▶ _STATED PROBLEM_: Restate each line of the listing exactly, without carrying over any pictures.

[Scene script records]
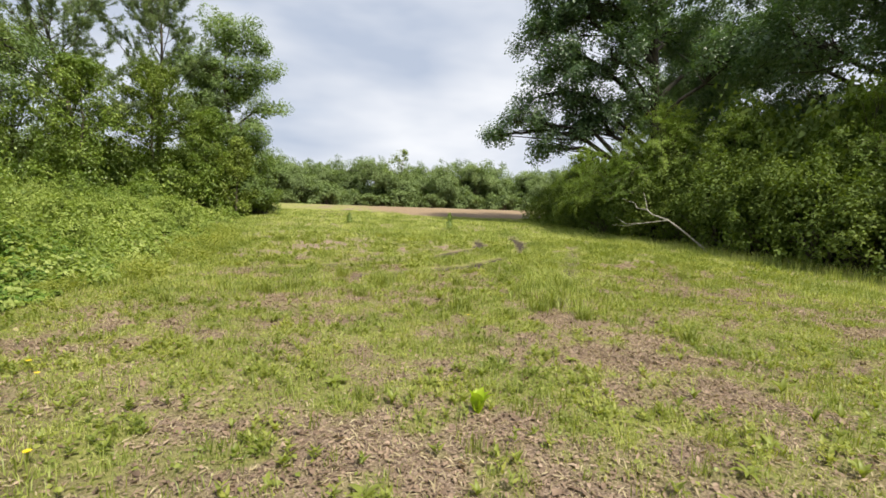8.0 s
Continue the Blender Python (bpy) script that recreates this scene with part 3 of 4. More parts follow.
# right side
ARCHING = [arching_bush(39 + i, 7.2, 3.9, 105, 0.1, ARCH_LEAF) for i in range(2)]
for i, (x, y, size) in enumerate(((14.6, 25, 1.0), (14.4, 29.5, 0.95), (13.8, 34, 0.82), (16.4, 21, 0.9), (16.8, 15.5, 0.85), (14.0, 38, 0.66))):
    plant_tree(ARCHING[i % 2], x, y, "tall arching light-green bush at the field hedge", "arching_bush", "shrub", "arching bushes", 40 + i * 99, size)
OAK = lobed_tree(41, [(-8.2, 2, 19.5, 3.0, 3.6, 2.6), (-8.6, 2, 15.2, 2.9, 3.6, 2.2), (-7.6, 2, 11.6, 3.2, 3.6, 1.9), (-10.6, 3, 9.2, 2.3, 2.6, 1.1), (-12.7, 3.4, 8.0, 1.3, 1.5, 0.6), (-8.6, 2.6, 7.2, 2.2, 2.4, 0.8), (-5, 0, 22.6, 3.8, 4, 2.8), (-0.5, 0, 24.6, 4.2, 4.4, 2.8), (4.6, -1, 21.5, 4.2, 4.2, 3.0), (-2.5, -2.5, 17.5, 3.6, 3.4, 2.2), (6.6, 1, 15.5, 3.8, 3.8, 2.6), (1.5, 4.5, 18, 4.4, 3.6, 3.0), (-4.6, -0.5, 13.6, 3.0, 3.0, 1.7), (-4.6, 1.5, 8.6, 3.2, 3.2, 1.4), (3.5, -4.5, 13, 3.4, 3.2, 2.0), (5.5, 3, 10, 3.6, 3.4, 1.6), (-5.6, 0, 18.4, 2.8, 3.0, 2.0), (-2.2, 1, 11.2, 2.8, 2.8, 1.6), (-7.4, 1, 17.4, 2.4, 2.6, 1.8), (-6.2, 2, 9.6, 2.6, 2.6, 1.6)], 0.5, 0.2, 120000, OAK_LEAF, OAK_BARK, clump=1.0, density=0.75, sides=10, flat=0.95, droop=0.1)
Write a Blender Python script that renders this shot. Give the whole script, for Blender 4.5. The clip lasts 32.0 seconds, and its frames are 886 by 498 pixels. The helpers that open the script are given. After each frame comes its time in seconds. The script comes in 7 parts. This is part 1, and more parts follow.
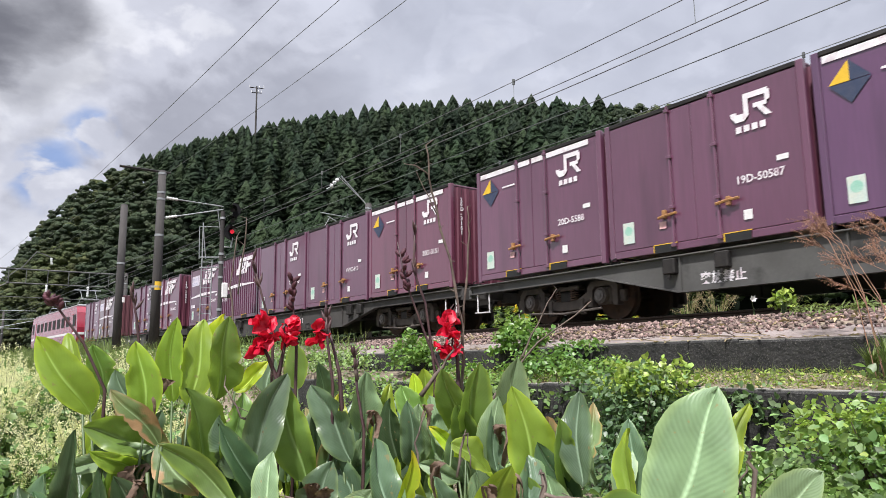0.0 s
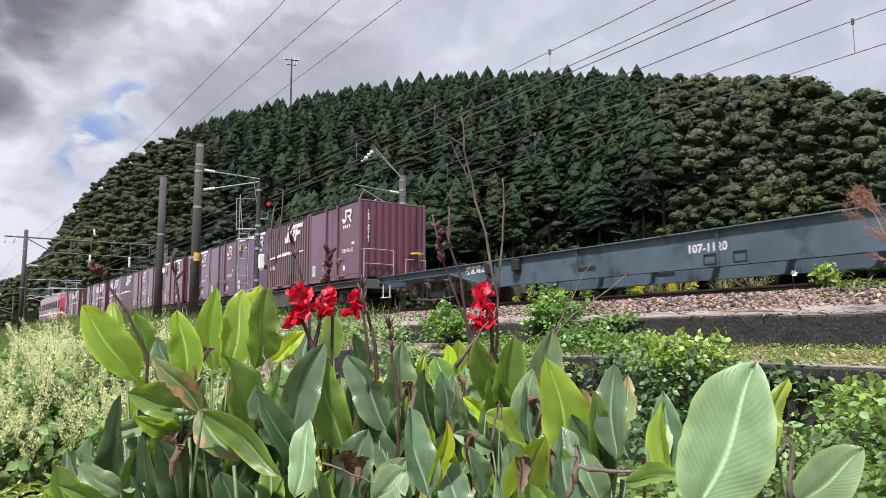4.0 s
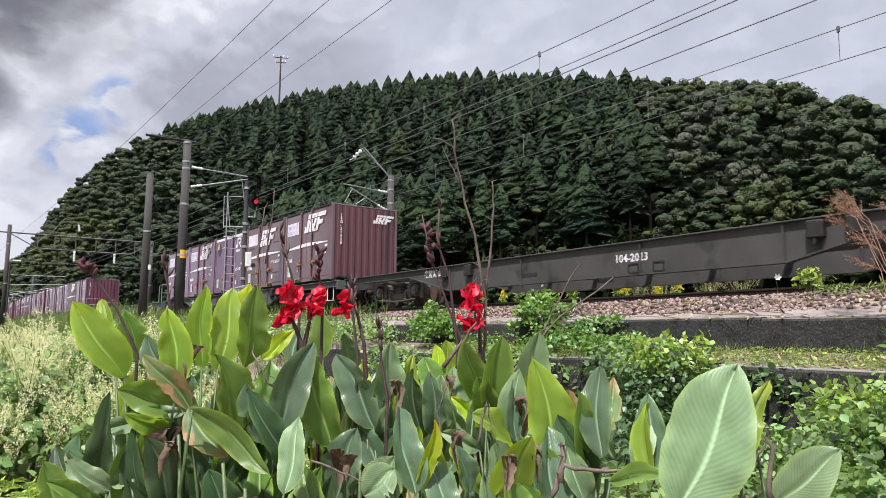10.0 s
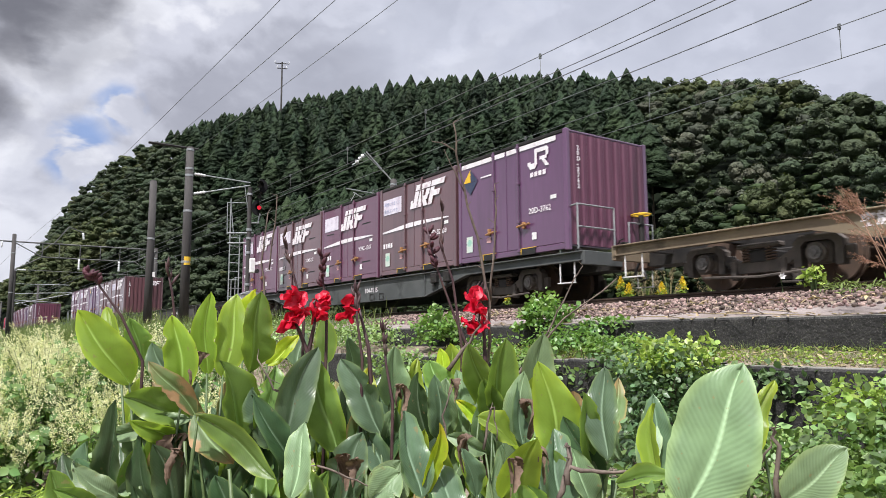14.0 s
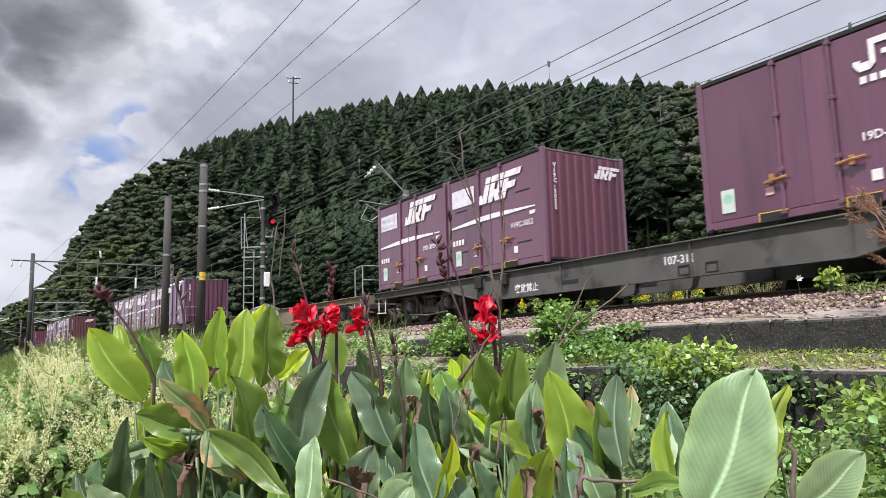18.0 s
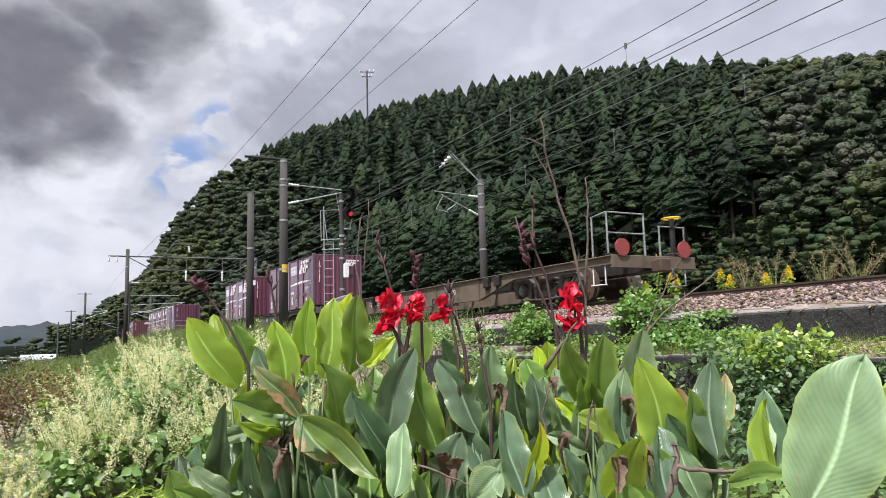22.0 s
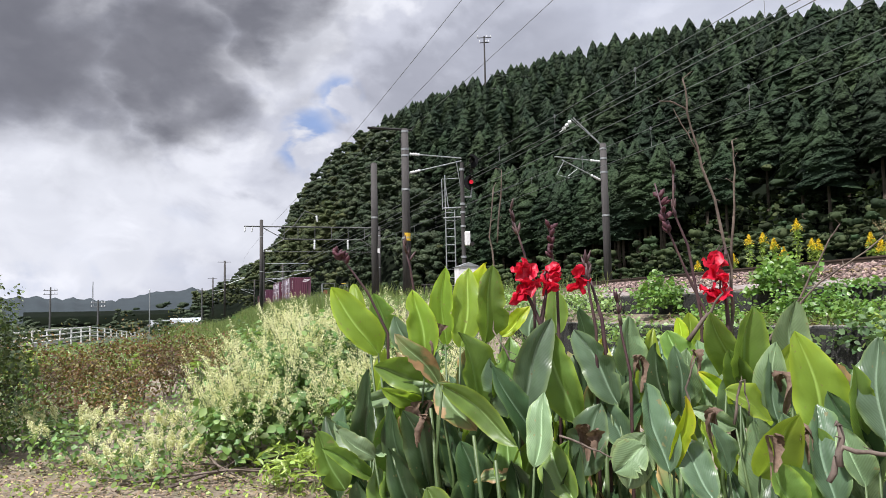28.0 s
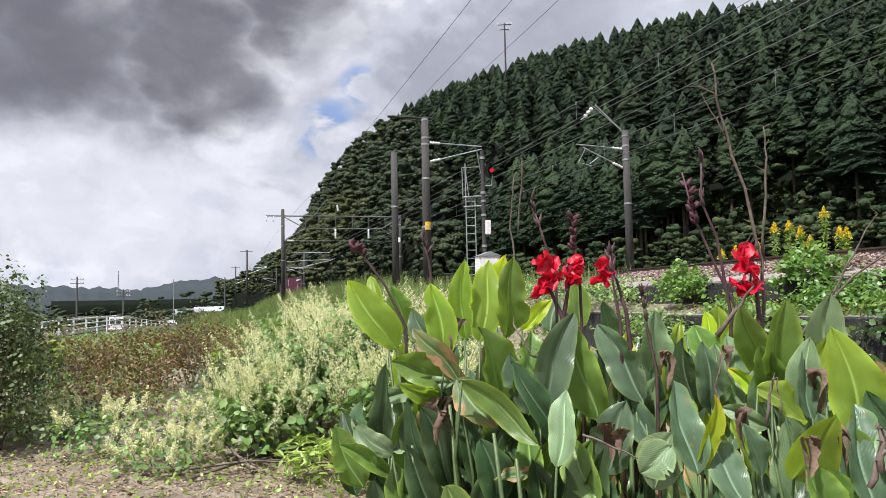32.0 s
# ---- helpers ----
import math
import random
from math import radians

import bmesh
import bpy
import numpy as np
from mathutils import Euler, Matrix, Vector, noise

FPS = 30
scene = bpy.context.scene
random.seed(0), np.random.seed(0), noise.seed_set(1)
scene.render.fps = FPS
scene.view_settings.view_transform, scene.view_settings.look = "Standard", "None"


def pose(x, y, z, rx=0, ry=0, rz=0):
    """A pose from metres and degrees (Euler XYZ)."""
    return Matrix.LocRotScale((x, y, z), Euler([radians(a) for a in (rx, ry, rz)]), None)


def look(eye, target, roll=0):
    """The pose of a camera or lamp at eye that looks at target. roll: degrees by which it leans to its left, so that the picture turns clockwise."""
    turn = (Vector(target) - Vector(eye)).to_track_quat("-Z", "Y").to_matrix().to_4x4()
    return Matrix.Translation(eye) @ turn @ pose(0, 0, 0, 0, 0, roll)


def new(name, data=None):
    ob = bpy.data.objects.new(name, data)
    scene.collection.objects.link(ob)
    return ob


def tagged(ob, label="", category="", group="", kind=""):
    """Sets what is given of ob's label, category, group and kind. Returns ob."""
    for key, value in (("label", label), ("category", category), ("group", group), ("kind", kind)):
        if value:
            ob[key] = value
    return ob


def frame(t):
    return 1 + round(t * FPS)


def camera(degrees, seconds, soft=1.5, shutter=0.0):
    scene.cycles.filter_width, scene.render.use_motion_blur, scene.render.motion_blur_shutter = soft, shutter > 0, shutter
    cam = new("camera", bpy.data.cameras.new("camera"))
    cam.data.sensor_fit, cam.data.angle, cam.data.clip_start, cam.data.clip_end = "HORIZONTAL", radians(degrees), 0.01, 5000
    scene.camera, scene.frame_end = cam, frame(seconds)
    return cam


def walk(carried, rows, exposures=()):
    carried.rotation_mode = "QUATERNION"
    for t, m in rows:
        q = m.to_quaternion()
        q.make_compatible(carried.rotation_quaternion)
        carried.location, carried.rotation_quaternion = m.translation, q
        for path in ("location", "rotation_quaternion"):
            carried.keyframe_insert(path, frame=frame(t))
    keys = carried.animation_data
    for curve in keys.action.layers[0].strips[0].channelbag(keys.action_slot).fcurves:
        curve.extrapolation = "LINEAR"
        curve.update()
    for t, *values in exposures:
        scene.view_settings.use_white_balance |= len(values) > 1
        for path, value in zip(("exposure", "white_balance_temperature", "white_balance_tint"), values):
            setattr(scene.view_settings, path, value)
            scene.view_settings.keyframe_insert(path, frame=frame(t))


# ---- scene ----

▶ _TASK SOLUTION_:
8.0 s
Continue the Blender Python (bpy) script that recreates this scene with part 3 of 4. More parts follow.
# right side
ARCHING = [arching_bush(39 + i, 7.2, 3.9, 105, 0.1, ARCH_LEAF) for i in range(2)]
for i, (x, y, size) in enumerate(((14.6, 25, 1.0), (14.4, 29.5, 0.95), (13.8, 34, 0.82), (16.4, 21, 0.9), (16.8, 15.5, 0.85), (14.0, 38, 0.66))):
    plant_tree(ARCHING[i % 2], x, y, "tall arching light-green bush at the field hedge", "arching_bush", "shrub", "arching bushes", 40 + i * 99, size)
OAK = lobed_tree(41, [(-8.2, 2, 19.5, 3.0, 3.6, 2.6), (-8.6, 2, 15.2, 2.9, 3.6, 2.2), (-7.6, 2, 11.6, 3.2, 3.6, 1.9), (-10.6, 3, 9.2, 2.3, 2.6, 1.1), (-12.7, 3.4, 8.0, 1.3, 1.5, 0.6), (-8.6, 2.6, 7.2, 2.2, 2.4, 0.8), (-5, 0, 22.6, 3.8, 4, 2.8), (-0.5, 0, 24.6, 4.2, 4.4, 2.8), (4.6, -1, 21.5, 4.2, 4.2, 3.0), (-2.5, -2.5, 17.5, 3.6, 3.4, 2.2), (6.6, 1, 15.5, 3.8, 3.8, 2.6), (1.5, 4.5, 18, 4.4, 3.6, 3.0), (-4.6, -0.5, 13.6, 3.0, 3.0, 1.7), (-4.6, 1.5, 8.6, 3.2, 3.2, 1.4), (3.5, -4.5, 13, 3.4, 3.2, 2.0), (5.5, 3, 10, 3.6, 3.4, 1.6), (-5.6, 0, 18.4, 2.8, 3.0, 2.0), (-2.2, 1, 11.2, 2.8, 2.8, 1.6), (-7.4, 1, 17.4, 2.4, 2.6, 1.8), (-6.2, 2, 9.6, 2.6, 2.6, 1.6)], 0.5, 0.2, 120000, OAK_LEAF, OAK_BARK, clump=1.0, density=0.75, sides=10, flat=0.95, droop=0.1)
Write a Blender Python script that renders this shot. Give the whole script, for Blender 4.5. The clip lasts 32.0 seconds, and its frames are 886 by 498 pixels. The helpers that open the script are given. After each frame comes its time in seconds. The script comes in 7 parts. This is part 1, and more parts follow.
0.0 s
4.0 s
10.0 s
14.0 s
18.0 s
22.0 s
28.0 s
32.0 s
# ---- helpers ----
import math
import random
from math import radians

import bmesh
import bpy
import numpy as np
from mathutils import Euler, Matrix, Vector, noise

FPS = 30
scene = bpy.context.scene
random.seed(0), np.random.seed(0), noise.seed_set(1)
scene.render.fps = FPS
scene.view_settings.view_transform, scene.view_settings.look = "Standard", "None"


def pose(x, y, z, rx=0, ry=0, rz=0):
    """A pose from metres and degrees (Euler XYZ)."""
    return Matrix.LocRotScale((x, y, z), Euler([radians(a) for a in (rx, ry, rz)]), None)


def look(eye, target, roll=0):
    """The pose of a camera or lamp at eye that looks at target. roll: degrees by which it leans to its left, so that the picture turns clockwise."""
    turn = (Vector(target) - Vector(eye)).to_track_quat("-Z", "Y").to_matrix().to_4x4()
    return Matrix.Translation(eye) @ turn @ pose(0, 0, 0, 0, 0, roll)


def new(name, data=None):
    ob = bpy.data.objects.new(name, data)
    scene.collection.objects.link(ob)
    return ob


def tagged(ob, label="", category="", group="", kind=""):
    """Sets what is given of ob's label, category, group and kind. Returns ob."""
    for key, value in (("label", label), ("category", category), ("group", group), ("kind", kind)):
        if value:
            ob[key] = value
    return ob


def frame(t):
    return 1 + round(t * FPS)


def camera(degrees, seconds, soft=1.5, shutter=0.0):
    scene.cycles.filter_width, scene.render.use_motion_blur, scene.render.motion_blur_shutter = soft, shutter > 0, shutter
    cam = new("camera", bpy.data.cameras.new("camera"))
    cam.data.sensor_fit, cam.data.angle, cam.data.clip_start, cam.data.clip_end = "HORIZONTAL", radians(degrees), 0.01, 5000
    scene.camera, scene.frame_end = cam, frame(seconds)
    return cam


def walk(carried, rows, exposures=()):
    carried.rotation_mode = "QUATERNION"
    for t, m in rows:
        q = m.to_quaternion()
        q.make_compatible(carried.rotation_quaternion)
        carried.location, carried.rotation_quaternion = m.translation, q
        for path in ("location", "rotation_quaternion"):
            carried.keyframe_insert(path, frame=frame(t))
    keys = carried.animation_data
    for curve in keys.action.layers[0].strips[0].channelbag(keys.action_slot).fcurves:
        curve.extrapolation = "LINEAR"
        curve.update()
    for t, *values in exposures:
        scene.view_settings.use_white_balance |= len(values) > 1
        for path, value in zip(("exposure", "white_balance_temperature", "white_balance_tint"), values):
            setattr(scene.view_settings, path, value)
            scene.view_settings.keyframe_insert(path, frame=frame(t))


# ---- scene ----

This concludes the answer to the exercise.